[DATA LINES]
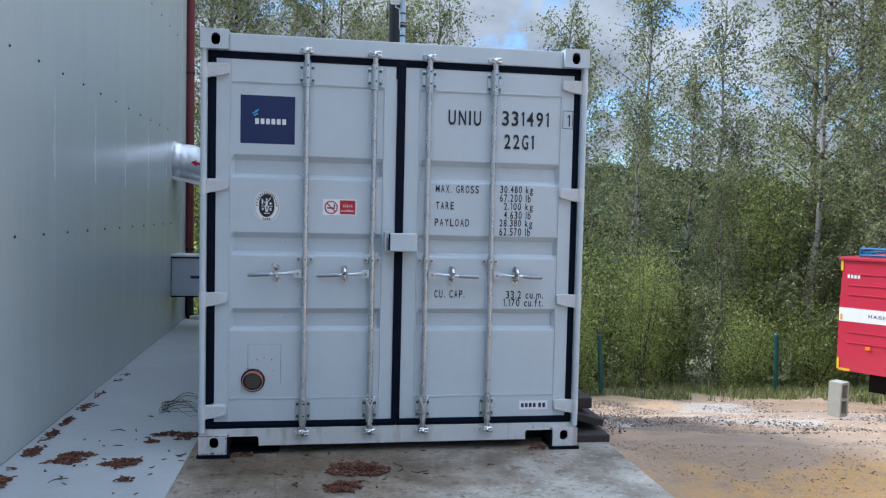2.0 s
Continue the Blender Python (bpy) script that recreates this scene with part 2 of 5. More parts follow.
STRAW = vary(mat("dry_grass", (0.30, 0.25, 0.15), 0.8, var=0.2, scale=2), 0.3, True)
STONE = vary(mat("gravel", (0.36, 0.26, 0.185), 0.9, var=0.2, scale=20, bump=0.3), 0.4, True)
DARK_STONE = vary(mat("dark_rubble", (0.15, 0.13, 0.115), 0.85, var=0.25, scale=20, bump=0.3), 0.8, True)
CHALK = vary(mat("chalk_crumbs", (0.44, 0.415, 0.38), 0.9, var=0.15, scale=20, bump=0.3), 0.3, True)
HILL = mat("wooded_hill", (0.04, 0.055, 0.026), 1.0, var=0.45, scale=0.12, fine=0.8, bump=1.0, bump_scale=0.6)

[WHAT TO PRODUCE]
Ignore the images and quote every line of the listing exactly.

[ANSWER TO THE PROBLEM]
2.0 s
Continue the Blender Python (bpy) script that recreates this scene with part 2 of 5. More parts follow.
STRAW = vary(mat("dry_grass", (0.30, 0.25, 0.15), 0.8, var=0.2, scale=2), 0.3, True)
STONE = vary(mat("gravel", (0.36, 0.26, 0.185), 0.9, var=0.2, scale=20, bump=0.3), 0.4, True)
DARK_STONE = vary(mat("dark_rubble", (0.15, 0.13, 0.115), 0.85, var=0.25, scale=20, bump=0.3), 0.8, True)
CHALK = vary(mat("chalk_crumbs", (0.44, 0.415, 0.38), 0.9, var=0.15, scale=20, bump=0.3), 0.3, True)
HILL = mat("wooded_hill", (0.04, 0.055, 0.026), 1.0, var=0.45, scale=0.12, fine=0.8, bump=1.0, bump_scale=0.6)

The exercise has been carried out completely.